Am I right in saying the whole band appear in the video once as passersby? Whose idea was that? Who directed the video?
PAUL: Yeah that’s right, we wanted to be in the video but not in an obvious in your face kind of way, so we did the cameo thing and hopefully it worked out all right. We didn’t feel that having us in the video for long periods, singing to the camera etc. would really fit the emotional feel of the song very well. The video was directed by Jimmy Dean, a good friend of ours, who took his interpretation of our lyrics and created something everyone could relate to.
Who writes the lyrics? Is there an overarching theme to all your music?

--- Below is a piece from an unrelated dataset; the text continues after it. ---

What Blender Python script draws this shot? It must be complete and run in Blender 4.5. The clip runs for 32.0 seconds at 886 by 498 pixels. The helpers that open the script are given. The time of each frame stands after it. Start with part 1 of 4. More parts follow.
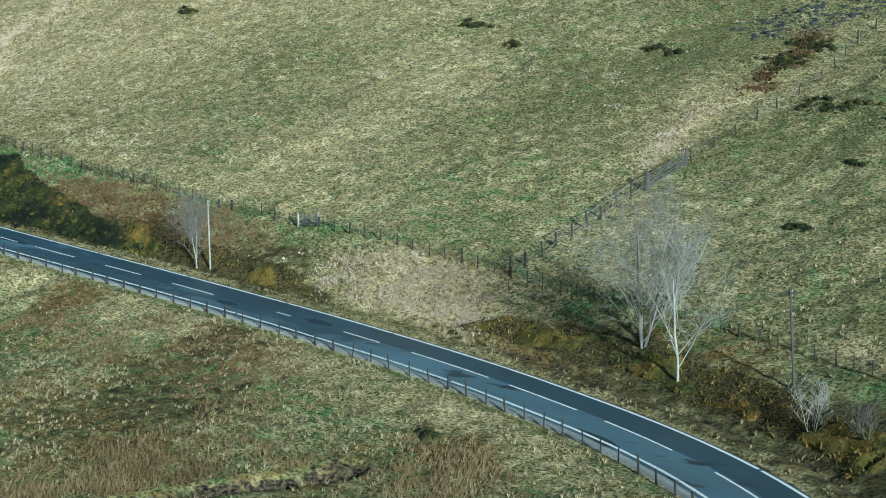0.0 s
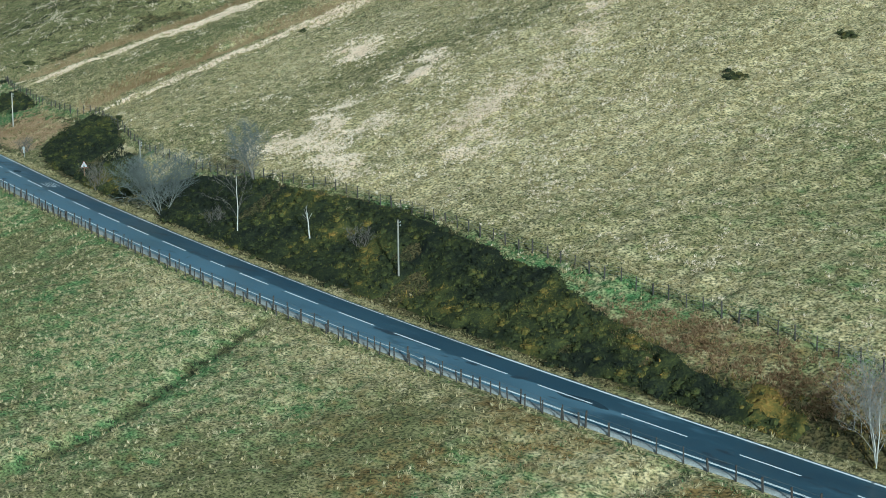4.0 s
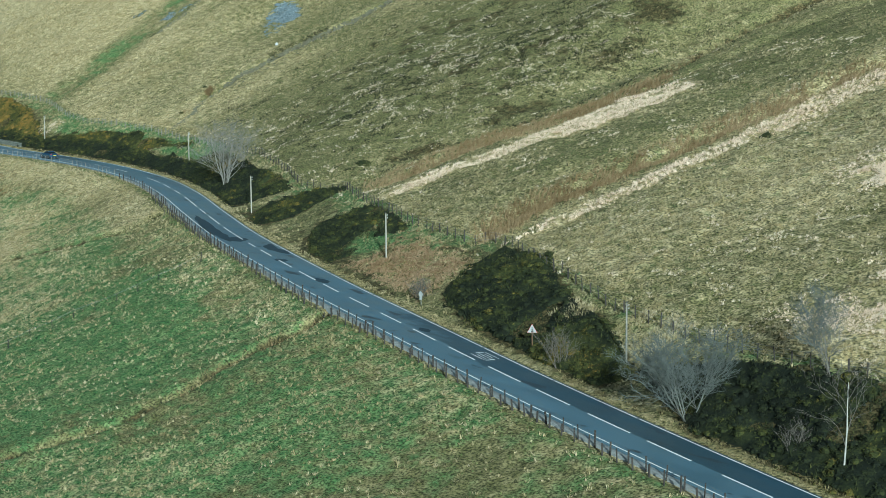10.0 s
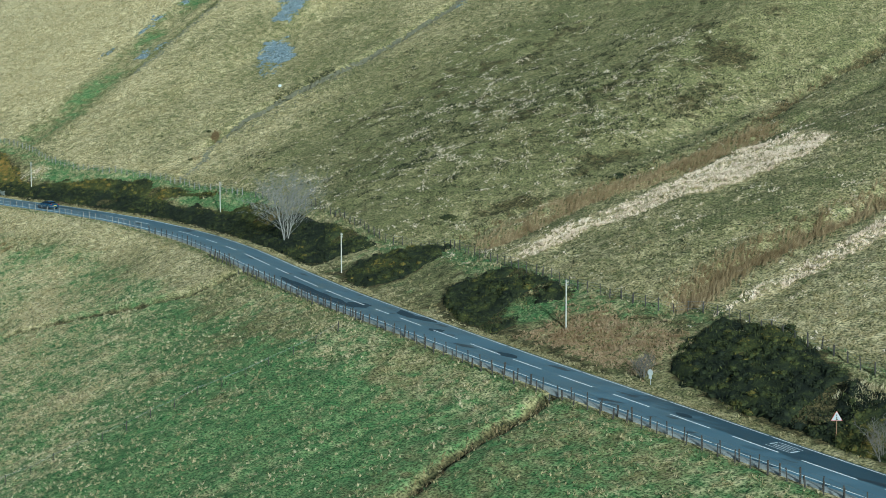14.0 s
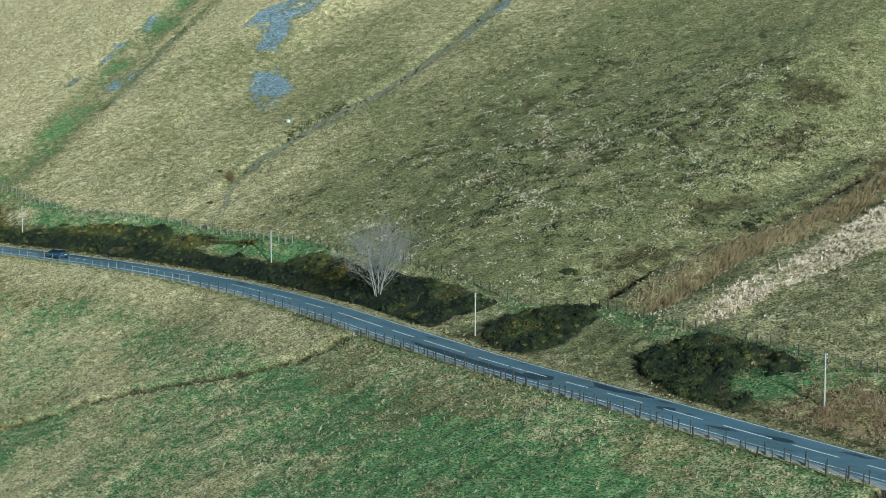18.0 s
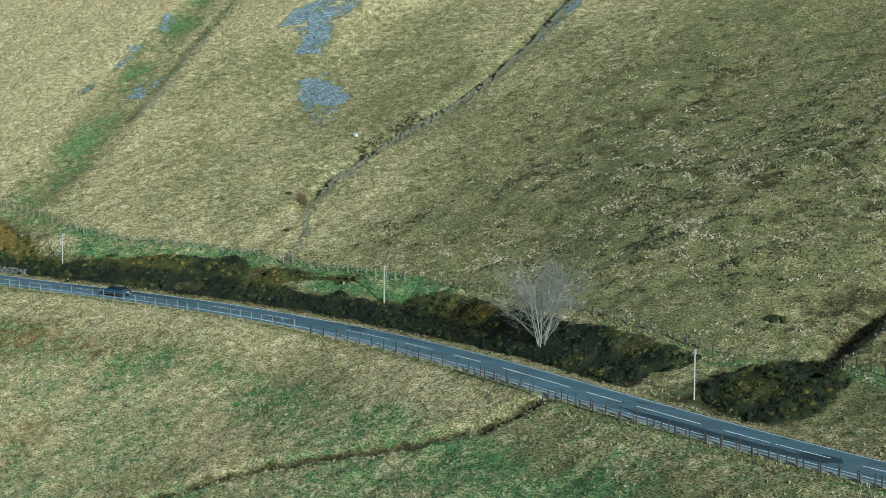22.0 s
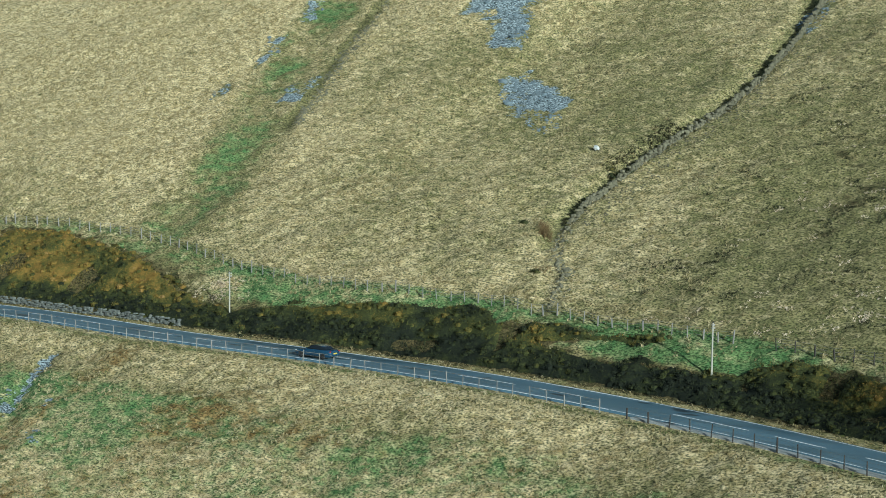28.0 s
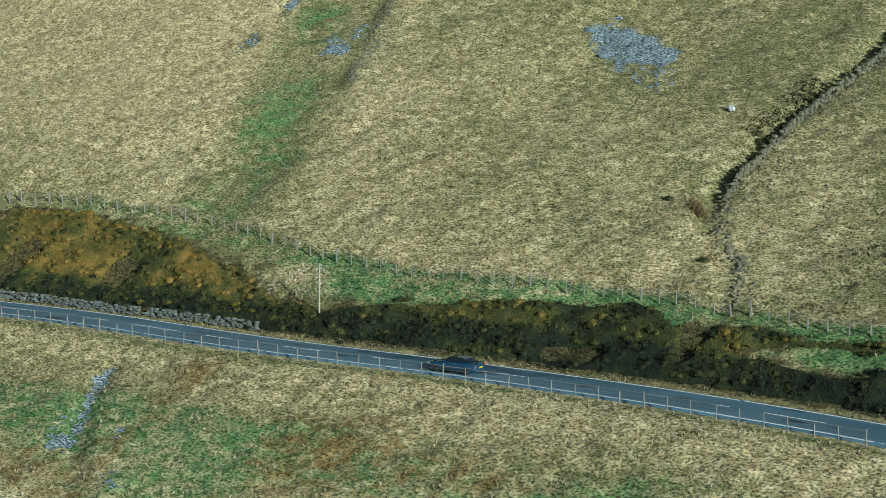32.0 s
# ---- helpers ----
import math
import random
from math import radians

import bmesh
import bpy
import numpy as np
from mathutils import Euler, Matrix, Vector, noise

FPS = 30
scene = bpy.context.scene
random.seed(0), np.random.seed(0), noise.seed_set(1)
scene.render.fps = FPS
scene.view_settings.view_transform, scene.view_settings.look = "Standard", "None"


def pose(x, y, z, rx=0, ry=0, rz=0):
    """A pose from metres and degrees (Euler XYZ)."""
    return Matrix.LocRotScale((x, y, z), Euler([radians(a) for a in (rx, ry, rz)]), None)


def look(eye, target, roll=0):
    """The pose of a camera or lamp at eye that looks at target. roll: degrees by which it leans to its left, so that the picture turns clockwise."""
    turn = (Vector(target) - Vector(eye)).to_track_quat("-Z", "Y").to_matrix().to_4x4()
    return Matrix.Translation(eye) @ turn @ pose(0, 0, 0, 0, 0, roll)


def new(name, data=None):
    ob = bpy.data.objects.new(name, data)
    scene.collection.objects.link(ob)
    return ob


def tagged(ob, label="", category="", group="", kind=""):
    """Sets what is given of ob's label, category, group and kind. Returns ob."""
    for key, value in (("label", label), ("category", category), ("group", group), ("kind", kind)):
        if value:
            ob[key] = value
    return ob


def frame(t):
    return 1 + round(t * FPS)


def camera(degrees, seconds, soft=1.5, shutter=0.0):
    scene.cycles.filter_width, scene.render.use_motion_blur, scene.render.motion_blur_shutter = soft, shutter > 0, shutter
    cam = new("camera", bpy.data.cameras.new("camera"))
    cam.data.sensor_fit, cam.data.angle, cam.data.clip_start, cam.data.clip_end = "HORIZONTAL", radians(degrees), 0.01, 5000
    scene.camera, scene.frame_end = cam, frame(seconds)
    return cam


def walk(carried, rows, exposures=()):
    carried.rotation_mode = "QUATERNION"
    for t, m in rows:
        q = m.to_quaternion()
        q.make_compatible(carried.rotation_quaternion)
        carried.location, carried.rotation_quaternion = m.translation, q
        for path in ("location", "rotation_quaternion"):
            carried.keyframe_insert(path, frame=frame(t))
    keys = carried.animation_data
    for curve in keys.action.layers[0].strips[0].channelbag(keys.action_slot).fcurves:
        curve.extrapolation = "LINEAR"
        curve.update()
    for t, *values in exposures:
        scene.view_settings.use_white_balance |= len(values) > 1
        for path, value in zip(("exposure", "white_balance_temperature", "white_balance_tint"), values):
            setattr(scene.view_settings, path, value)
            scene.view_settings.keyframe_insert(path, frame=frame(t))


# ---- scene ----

EMMA: Meeeeee, I wouldn’t say there is an intentional theme, but I think what I do aim to achieve is a real projection of human emotion and human situations. Situations not of fantasy or cinema cliche’s, no fickle love songs or happy endings – just simply real thoughts and emotional transcendence. Our main goal is make our audience connect with us, feel something and hopefully relate to the music, when you can relate to a song, identify with the music and the lyrics thats when music really becomes powerful and moving.
Have you got an EP coming out? What are your next plans of action?
PAUL: Right now we’re just concentrating on writing as much as we can, and not thinking too much about our next steps. It could be another single or an EP, we just know that we can’t wait to share it with you.
I CAN IMAGINE YOUR MUSIC BEING USED ON A SOUNDTRACK FOR A TRAILER OR DRAMA MONTAGE FOR BROADCHURCH? HAVE YOU BEEN APPROACHED BY ANYONE OF THAT NATURE?
I can imagine your music being used on a soundtrack for a trailer or drama montage for Broadchurch? Have you been approached by anyone of that nature?
PAUL: We haven’t been approached for anything like that actually, but it’s definitely something we’d love to happen. Our music is quite emotional and we think it would fit really well in that kind of scenario.